▶ [Brief]
Word for word, repeat the entries, minus the pictures.

▶ [Entries provided]

****************************************

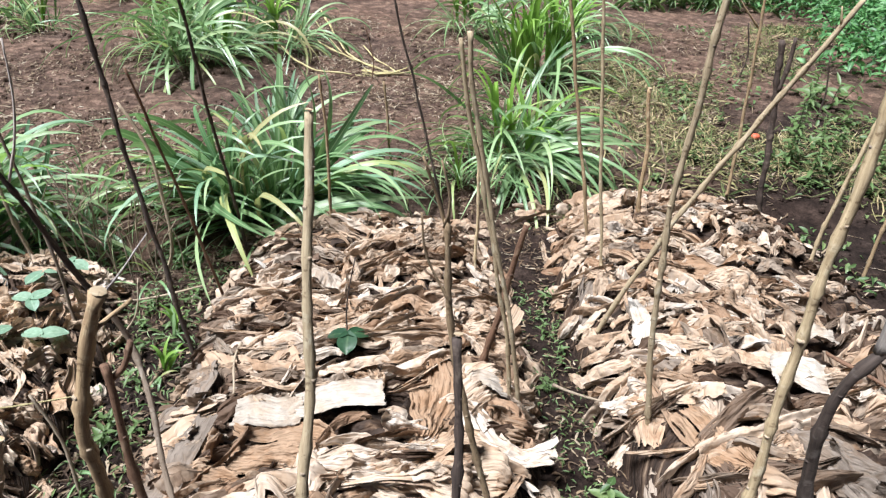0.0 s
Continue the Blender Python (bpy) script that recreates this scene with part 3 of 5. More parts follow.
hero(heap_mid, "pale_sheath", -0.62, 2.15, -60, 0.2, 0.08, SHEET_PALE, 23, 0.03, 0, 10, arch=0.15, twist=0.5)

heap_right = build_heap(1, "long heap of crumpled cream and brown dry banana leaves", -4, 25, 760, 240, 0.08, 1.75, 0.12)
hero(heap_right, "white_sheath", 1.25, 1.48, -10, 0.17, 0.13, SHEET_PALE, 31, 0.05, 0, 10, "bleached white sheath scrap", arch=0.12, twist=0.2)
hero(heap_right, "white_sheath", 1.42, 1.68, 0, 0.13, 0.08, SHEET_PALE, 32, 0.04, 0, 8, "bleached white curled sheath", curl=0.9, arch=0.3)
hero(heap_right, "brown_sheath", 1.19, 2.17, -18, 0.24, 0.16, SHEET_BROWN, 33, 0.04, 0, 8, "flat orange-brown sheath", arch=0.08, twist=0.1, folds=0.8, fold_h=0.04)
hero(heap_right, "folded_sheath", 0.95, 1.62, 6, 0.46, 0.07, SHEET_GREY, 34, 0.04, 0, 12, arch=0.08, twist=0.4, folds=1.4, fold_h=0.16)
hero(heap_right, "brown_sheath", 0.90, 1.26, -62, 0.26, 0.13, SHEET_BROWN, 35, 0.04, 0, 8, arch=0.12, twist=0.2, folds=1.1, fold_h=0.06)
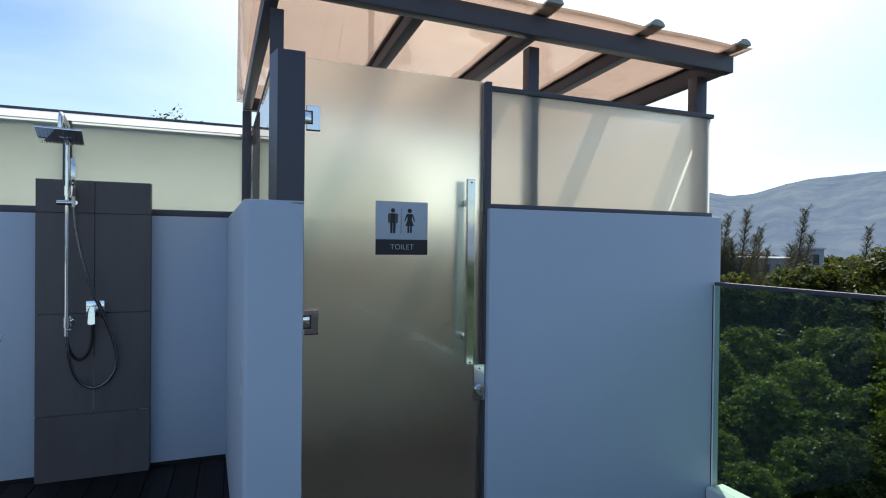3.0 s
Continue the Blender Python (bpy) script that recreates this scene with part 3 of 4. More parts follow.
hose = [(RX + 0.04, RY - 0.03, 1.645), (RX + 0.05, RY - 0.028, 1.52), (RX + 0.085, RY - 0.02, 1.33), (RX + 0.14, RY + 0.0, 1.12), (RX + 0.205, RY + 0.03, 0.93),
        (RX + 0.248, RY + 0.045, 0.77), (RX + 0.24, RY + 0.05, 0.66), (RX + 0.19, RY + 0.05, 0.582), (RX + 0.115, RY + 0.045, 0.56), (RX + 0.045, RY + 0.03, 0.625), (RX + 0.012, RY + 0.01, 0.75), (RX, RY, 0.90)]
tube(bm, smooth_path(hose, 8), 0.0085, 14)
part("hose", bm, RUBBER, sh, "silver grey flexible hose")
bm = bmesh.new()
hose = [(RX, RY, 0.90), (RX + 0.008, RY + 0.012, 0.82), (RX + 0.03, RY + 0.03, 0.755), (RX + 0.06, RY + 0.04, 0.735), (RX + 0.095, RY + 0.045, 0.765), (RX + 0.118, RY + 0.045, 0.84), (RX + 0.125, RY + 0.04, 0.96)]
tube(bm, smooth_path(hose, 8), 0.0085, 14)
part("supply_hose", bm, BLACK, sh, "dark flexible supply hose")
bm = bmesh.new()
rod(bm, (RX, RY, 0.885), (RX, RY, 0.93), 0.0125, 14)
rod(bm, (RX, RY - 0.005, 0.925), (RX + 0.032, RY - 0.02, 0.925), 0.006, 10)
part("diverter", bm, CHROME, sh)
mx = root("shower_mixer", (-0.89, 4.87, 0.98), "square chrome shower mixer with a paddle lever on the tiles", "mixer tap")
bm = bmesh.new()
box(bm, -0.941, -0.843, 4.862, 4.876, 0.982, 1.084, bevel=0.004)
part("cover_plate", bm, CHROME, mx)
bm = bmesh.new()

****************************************

▶ [Problem solution]
0.0 s
Continue the Blender Python (bpy) script that recreates this scene with part 3 of 5. More parts follow.
hero(heap_mid, "pale_sheath", -0.62, 2.15, -60, 0.2, 0.08, SHEET_PALE, 23, 0.03, 0, 10, arch=0.15, twist=0.5)

heap_right = build_heap(1, "long heap of crumpled cream and brown dry banana leaves", -4, 25, 760, 240, 0.08, 1.75, 0.12)
hero(heap_right, "white_sheath", 1.25, 1.48, -10, 0.17, 0.13, SHEET_PALE, 31, 0.05, 0, 10, "bleached white sheath scrap", arch=0.12, twist=0.2)
hero(heap_right, "white_sheath", 1.42, 1.68, 0, 0.13, 0.08, SHEET_PALE, 32, 0.04, 0, 8, "bleached white curled sheath", curl=0.9, arch=0.3)
hero(heap_right, "brown_sheath", 1.19, 2.17, -18, 0.24, 0.16, SHEET_BROWN, 33, 0.04, 0, 8, "flat orange-brown sheath", arch=0.08, twist=0.1, folds=0.8, fold_h=0.04)
hero(heap_right, "folded_sheath", 0.95, 1.62, 6, 0.46, 0.07, SHEET_GREY, 34, 0.04, 0, 12, arch=0.08, twist=0.4, folds=1.4, fold_h=0.16)
hero(heap_right, "brown_sheath", 0.90, 1.26, -62, 0.26, 0.13, SHEET_BROWN, 35, 0.04, 0, 8, arch=0.12, twist=0.2, folds=1.1, fold_h=0.06)
3.0 s
Continue the Blender Python (bpy) script that recreates this scene with part 3 of 4. More parts follow.
hose = [(RX + 0.04, RY - 0.03, 1.645), (RX + 0.05, RY - 0.028, 1.52), (RX + 0.085, RY - 0.02, 1.33), (RX + 0.14, RY + 0.0, 1.12), (RX + 0.205, RY + 0.03, 0.93),
        (RX + 0.248, RY + 0.045, 0.77), (RX + 0.24, RY + 0.05, 0.66), (RX + 0.19, RY + 0.05, 0.582), (RX + 0.115, RY + 0.045, 0.56), (RX + 0.045, RY + 0.03, 0.625), (RX + 0.012, RY + 0.01, 0.75), (RX, RY, 0.90)]
tube(bm, smooth_path(hose, 8), 0.0085, 14)
part("hose", bm, RUBBER, sh, "silver grey flexible hose")
bm = bmesh.new()
hose = [(RX, RY, 0.90), (RX + 0.008, RY + 0.012, 0.82), (RX + 0.03, RY + 0.03, 0.755), (RX + 0.06, RY + 0.04, 0.735), (RX + 0.095, RY + 0.045, 0.765), (RX + 0.118, RY + 0.045, 0.84), (RX + 0.125, RY + 0.04, 0.96)]
tube(bm, smooth_path(hose, 8), 0.0085, 14)
part("supply_hose", bm, BLACK, sh, "dark flexible supply hose")
bm = bmesh.new()
rod(bm, (RX, RY, 0.885), (RX, RY, 0.93), 0.0125, 14)
rod(bm, (RX, RY - 0.005, 0.925), (RX + 0.032, RY - 0.02, 0.925), 0.006, 10)
part("diverter", bm, CHROME, sh)
mx = root("shower_mixer", (-0.89, 4.87, 0.98), "square chrome shower mixer with a paddle lever on the tiles", "mixer tap")
bm = bmesh.new()
box(bm, -0.941, -0.843, 4.862, 4.876, 0.982, 1.084, bevel=0.004)
part("cover_plate", bm, CHROME, mx)
bm = bmesh.new()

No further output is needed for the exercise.